• _Task statement_
Starting with the line that holds "finishes the script.", reproduce each line through the last one of the data, exactly as written. Pictures are not copied.

Source data
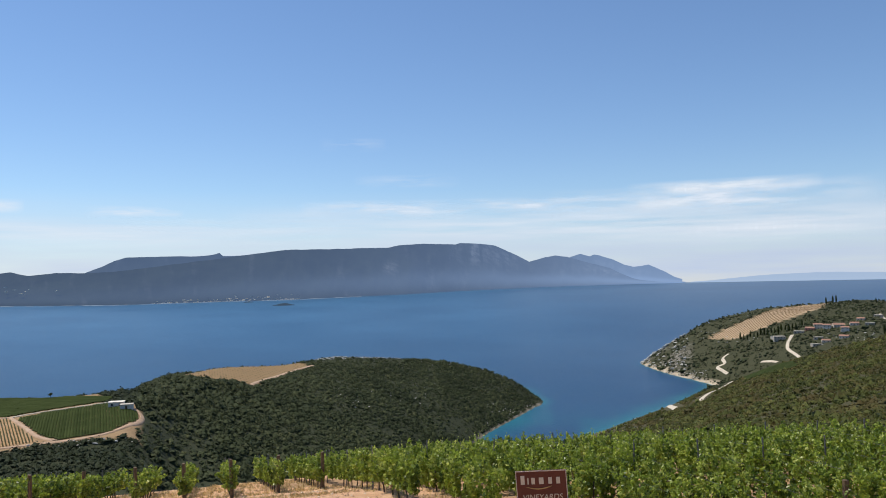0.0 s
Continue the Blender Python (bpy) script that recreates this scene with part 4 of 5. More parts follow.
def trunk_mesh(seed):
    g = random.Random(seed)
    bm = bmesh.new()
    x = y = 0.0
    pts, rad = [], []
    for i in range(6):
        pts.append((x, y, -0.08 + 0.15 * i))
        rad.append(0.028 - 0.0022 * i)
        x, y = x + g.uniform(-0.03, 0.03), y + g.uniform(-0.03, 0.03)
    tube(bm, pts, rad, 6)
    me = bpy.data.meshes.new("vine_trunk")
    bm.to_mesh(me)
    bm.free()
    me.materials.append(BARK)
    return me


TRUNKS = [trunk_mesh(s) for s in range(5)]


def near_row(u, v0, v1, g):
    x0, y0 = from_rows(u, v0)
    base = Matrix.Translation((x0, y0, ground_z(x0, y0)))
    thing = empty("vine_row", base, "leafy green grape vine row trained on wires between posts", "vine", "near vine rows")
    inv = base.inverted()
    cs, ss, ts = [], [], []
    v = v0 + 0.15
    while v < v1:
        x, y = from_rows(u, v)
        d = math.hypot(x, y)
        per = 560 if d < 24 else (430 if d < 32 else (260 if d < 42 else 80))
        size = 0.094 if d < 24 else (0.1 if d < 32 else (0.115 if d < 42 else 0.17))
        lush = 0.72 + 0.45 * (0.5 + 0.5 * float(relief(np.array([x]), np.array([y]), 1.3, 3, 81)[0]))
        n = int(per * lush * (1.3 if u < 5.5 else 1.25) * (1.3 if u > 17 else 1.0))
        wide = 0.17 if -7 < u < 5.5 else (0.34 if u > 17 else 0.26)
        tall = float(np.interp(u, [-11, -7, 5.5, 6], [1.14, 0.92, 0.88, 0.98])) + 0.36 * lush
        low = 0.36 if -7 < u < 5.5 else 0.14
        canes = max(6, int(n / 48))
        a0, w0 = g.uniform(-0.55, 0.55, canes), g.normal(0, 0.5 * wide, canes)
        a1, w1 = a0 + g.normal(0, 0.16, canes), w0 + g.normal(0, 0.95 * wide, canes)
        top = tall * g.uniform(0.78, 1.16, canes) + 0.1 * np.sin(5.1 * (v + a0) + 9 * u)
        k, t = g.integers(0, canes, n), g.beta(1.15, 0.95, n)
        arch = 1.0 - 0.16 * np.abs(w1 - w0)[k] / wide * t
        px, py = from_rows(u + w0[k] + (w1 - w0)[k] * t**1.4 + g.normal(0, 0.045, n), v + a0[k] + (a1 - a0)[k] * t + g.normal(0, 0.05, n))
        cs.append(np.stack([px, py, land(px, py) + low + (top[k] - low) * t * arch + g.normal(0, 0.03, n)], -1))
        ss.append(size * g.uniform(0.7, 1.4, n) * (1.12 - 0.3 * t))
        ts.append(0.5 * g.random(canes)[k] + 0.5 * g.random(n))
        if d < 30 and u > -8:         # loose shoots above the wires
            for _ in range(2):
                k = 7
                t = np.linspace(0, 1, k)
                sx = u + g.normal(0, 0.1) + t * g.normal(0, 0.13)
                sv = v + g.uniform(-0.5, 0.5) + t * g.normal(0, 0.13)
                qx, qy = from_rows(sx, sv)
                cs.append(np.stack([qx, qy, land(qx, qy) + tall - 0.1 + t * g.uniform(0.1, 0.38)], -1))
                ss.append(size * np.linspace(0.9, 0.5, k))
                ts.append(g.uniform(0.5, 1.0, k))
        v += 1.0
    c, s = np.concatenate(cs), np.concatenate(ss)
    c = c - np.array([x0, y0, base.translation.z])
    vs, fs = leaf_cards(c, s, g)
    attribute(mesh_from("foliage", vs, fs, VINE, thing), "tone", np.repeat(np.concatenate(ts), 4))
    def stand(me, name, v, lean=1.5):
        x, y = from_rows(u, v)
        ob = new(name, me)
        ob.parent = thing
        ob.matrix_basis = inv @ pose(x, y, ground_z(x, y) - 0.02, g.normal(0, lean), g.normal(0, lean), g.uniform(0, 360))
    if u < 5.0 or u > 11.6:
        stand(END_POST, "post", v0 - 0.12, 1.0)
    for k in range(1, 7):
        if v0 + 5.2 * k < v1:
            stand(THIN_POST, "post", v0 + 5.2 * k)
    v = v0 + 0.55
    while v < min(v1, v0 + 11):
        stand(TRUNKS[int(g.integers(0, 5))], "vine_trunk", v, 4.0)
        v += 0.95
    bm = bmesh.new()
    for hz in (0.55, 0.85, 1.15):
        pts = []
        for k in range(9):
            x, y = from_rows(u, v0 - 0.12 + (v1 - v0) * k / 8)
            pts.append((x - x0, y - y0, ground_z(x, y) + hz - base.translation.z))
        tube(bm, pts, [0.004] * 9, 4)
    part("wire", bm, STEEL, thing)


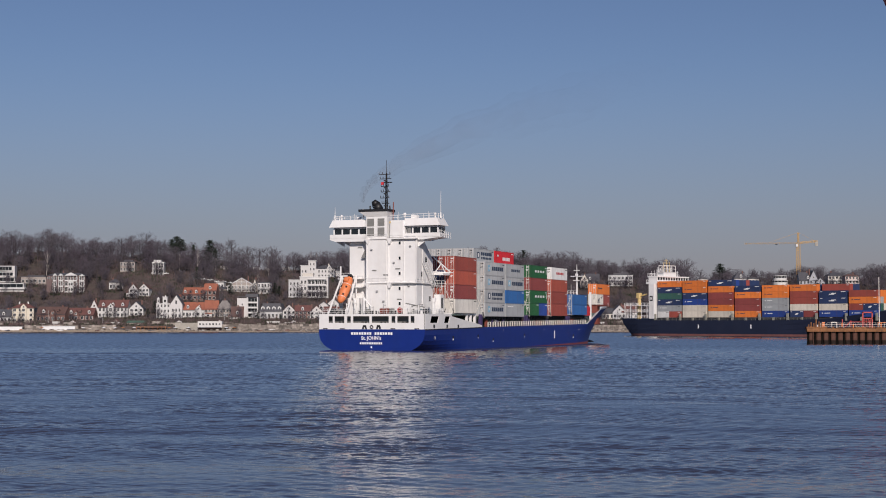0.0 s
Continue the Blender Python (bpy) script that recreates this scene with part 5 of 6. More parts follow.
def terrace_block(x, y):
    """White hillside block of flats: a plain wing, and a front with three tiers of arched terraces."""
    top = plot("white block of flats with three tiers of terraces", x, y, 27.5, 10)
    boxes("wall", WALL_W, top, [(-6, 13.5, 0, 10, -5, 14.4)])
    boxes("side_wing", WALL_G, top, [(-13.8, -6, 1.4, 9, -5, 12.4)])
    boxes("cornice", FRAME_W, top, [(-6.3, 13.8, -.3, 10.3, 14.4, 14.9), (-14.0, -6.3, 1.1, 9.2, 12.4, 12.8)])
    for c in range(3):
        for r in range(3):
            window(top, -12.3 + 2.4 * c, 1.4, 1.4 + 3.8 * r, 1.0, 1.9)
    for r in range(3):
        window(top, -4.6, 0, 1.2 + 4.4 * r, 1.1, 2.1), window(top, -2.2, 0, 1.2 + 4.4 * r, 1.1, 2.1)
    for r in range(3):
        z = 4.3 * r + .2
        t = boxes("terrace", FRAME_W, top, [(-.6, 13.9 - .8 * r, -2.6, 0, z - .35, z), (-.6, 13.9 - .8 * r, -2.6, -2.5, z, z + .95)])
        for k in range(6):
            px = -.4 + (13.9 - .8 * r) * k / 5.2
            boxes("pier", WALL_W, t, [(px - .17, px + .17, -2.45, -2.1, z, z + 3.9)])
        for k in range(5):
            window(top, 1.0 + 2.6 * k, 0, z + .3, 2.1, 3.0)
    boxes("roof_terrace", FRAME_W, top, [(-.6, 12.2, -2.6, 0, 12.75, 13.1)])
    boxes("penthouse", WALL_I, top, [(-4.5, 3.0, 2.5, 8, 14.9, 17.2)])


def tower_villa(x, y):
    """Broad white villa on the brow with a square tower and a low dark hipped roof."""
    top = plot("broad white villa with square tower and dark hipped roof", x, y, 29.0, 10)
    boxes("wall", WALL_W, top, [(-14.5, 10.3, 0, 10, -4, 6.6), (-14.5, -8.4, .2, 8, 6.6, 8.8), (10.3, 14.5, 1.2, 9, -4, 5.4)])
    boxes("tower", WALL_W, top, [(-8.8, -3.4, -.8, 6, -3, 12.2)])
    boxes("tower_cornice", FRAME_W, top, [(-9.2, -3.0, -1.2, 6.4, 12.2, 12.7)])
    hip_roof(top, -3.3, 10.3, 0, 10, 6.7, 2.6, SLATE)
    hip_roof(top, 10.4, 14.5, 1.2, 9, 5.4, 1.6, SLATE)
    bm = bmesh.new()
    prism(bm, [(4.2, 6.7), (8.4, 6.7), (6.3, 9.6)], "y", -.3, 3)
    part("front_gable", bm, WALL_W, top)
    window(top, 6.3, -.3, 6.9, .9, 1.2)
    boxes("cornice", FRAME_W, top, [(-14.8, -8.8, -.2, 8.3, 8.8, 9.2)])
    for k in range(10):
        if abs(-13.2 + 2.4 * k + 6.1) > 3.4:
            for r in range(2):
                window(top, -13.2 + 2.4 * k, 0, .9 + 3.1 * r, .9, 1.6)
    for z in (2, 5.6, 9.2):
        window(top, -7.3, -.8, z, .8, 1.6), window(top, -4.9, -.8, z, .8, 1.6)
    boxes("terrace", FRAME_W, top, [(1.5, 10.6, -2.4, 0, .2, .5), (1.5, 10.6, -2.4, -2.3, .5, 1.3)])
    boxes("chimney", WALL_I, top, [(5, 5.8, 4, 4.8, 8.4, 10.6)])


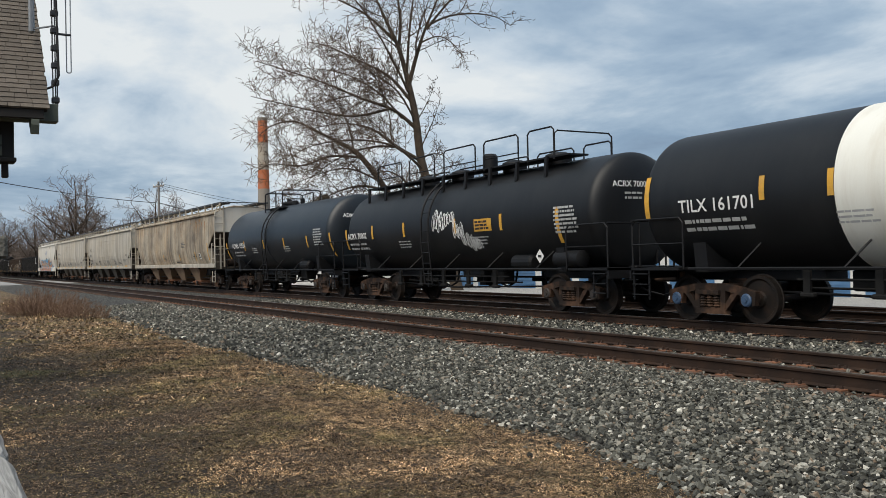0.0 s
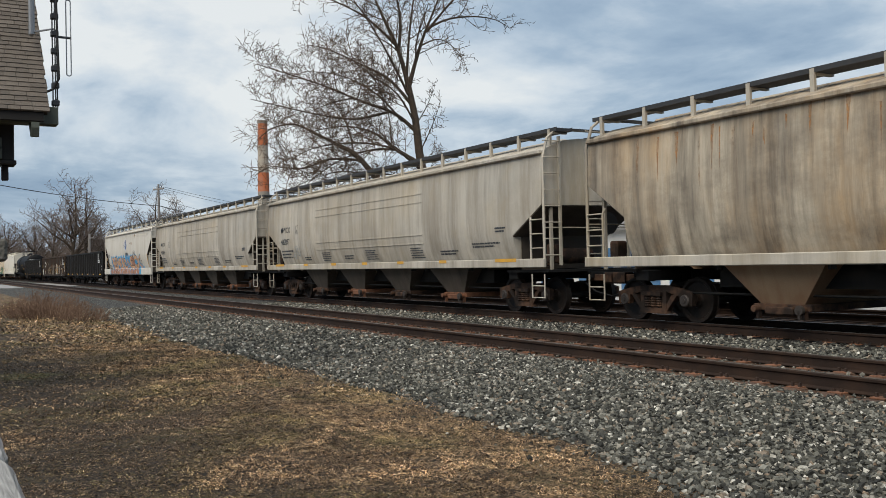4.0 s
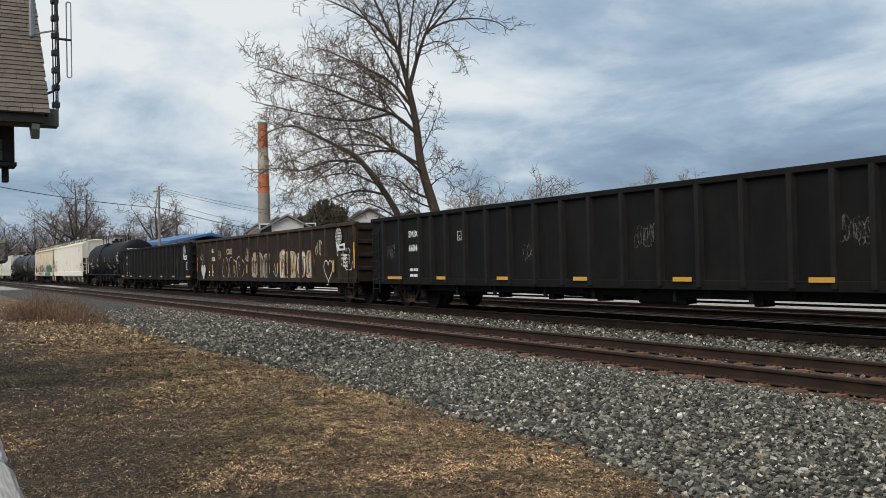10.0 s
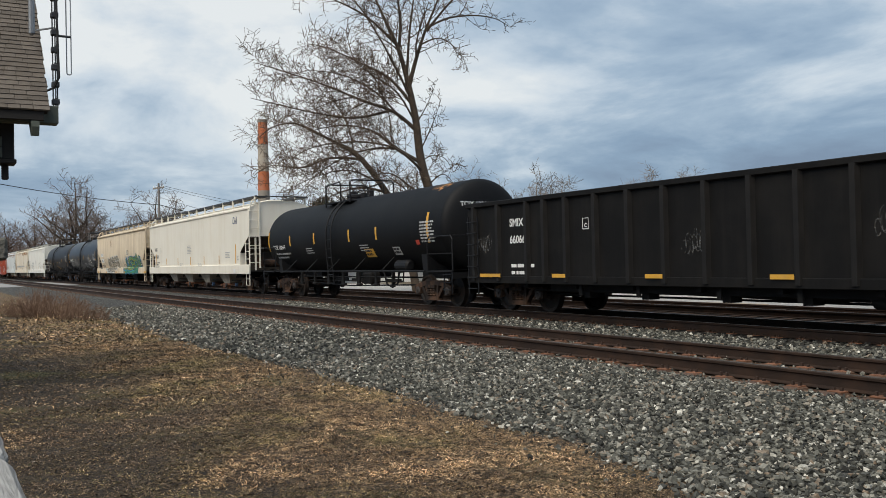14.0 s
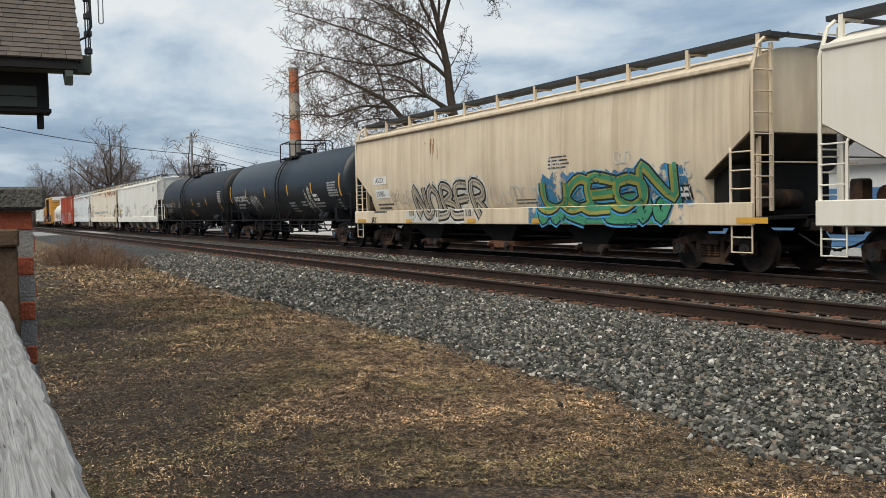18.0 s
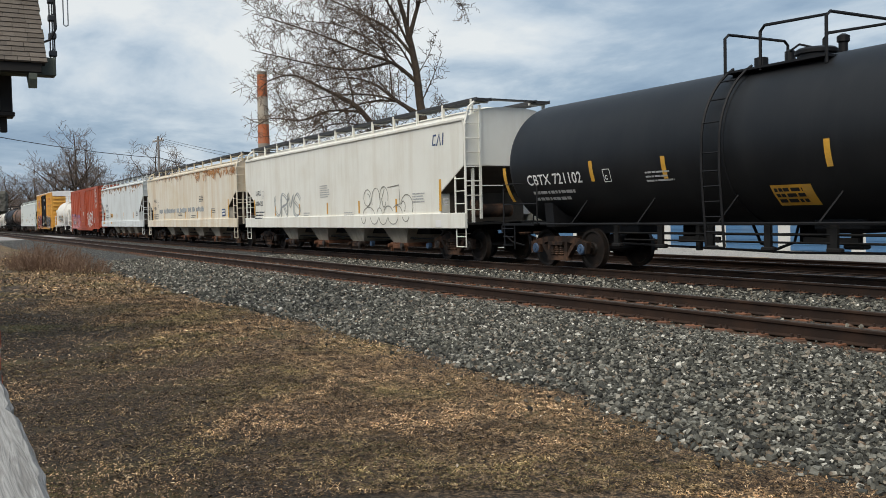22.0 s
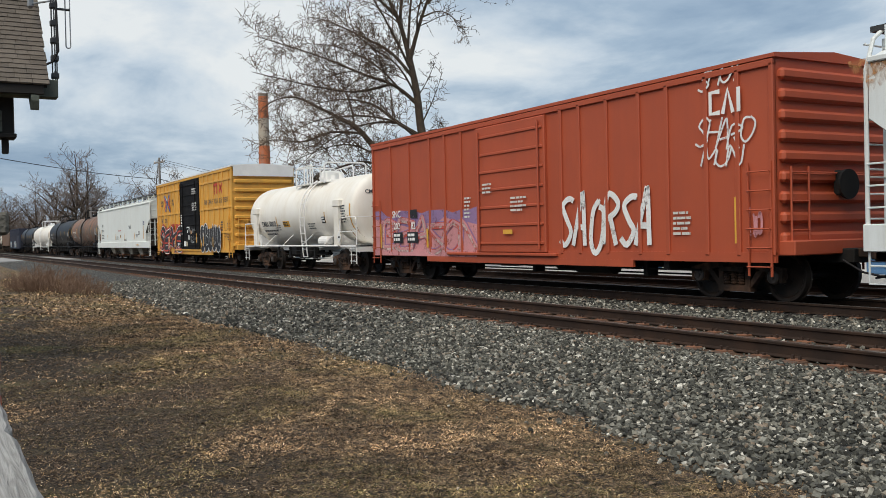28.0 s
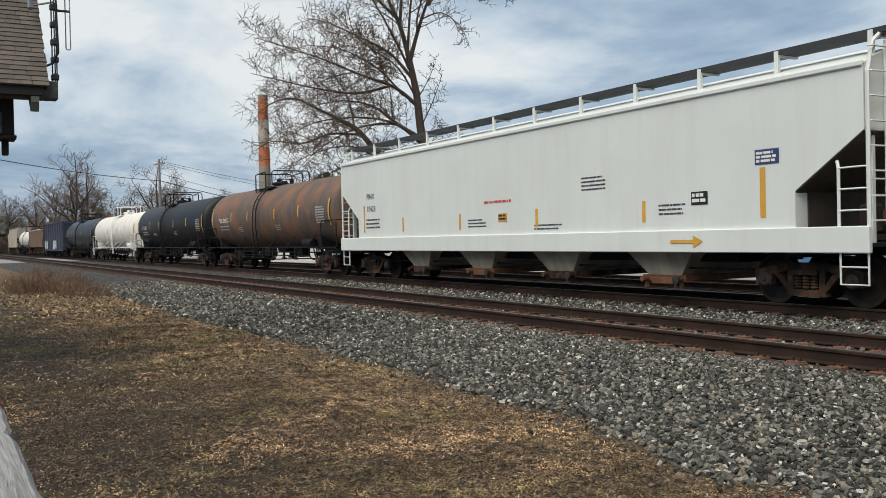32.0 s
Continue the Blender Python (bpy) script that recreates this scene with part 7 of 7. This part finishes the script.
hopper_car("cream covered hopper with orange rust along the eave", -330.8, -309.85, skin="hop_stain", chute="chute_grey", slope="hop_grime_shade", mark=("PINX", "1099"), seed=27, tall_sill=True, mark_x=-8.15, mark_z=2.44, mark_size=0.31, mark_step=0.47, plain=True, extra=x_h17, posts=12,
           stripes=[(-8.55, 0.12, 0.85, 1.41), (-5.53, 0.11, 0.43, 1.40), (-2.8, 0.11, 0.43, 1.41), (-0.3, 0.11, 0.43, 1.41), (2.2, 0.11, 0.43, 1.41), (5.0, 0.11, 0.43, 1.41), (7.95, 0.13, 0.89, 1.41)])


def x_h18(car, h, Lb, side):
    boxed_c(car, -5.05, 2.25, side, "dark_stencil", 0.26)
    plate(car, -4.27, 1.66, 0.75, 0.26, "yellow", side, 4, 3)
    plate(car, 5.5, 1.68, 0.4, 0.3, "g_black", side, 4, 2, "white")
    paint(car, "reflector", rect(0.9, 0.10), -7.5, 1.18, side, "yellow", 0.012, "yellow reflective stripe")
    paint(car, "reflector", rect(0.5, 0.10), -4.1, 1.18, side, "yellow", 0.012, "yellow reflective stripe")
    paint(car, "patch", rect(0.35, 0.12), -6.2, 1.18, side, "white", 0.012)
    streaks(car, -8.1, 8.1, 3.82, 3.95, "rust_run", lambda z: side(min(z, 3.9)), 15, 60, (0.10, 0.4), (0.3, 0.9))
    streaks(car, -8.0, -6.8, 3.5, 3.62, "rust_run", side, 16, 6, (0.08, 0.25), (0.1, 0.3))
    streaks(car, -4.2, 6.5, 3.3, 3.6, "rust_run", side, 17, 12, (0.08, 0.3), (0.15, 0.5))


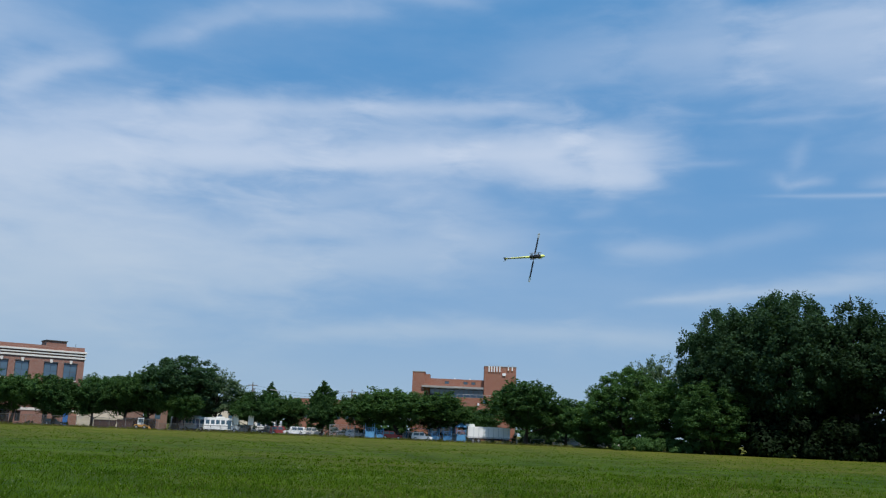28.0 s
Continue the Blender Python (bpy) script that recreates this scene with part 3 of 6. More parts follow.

• _Reply_
Continue the Blender Python (bpy) script that recreates this scene with part 7 of 7. This part finishes the script.
hopper_car("cream covered hopper with orange rust along the eave", -330.8, -309.85, skin="hop_stain", chute="chute_grey", slope="hop_grime_shade", mark=("PINX", "1099"), seed=27, tall_sill=True, mark_x=-8.15, mark_z=2.44, mark_size=0.31, mark_step=0.47, plain=True, extra=x_h17, posts=12,
           stripes=[(-8.55, 0.12, 0.85, 1.41), (-5.53, 0.11, 0.43, 1.40), (-2.8, 0.11, 0.43, 1.41), (-0.3, 0.11, 0.43, 1.41), (2.2, 0.11, 0.43, 1.41), (5.0, 0.11, 0.43, 1.41), (7.95, 0.13, 0.89, 1.41)])


def x_h18(car, h, Lb, side):
    boxed_c(car, -5.05, 2.25, side, "dark_stencil", 0.26)
    plate(car, -4.27, 1.66, 0.75, 0.26, "yellow", side, 4, 3)
    plate(car, 5.5, 1.68, 0.4, 0.3, "g_black", side, 4, 2, "white")
    paint(car, "reflector", rect(0.9, 0.10), -7.5, 1.18, side, "yellow", 0.012, "yellow reflective stripe")
    paint(car, "reflector", rect(0.5, 0.10), -4.1, 1.18, side, "yellow", 0.012, "yellow reflective stripe")
    paint(car, "patch", rect(0.35, 0.12), -6.2, 1.18, side, "white", 0.012)
    streaks(car, -8.1, 8.1, 3.82, 3.95, "rust_run", lambda z: side(min(z, 3.9)), 15, 60, (0.10, 0.4), (0.3, 0.9))
    streaks(car, -8.0, -6.8, 3.5, 3.62, "rust_run", side, 16, 6, (0.08, 0.25), (0.1, 0.3))
    streaks(car, -4.2, 6.5, 3.3, 3.6, "rust_run", side, 17, 12, (0.08, 0.3), (0.15, 0.5))


28.0 s
Continue the Blender Python (bpy) script that recreates this scene with part 3 of 6. More parts follow.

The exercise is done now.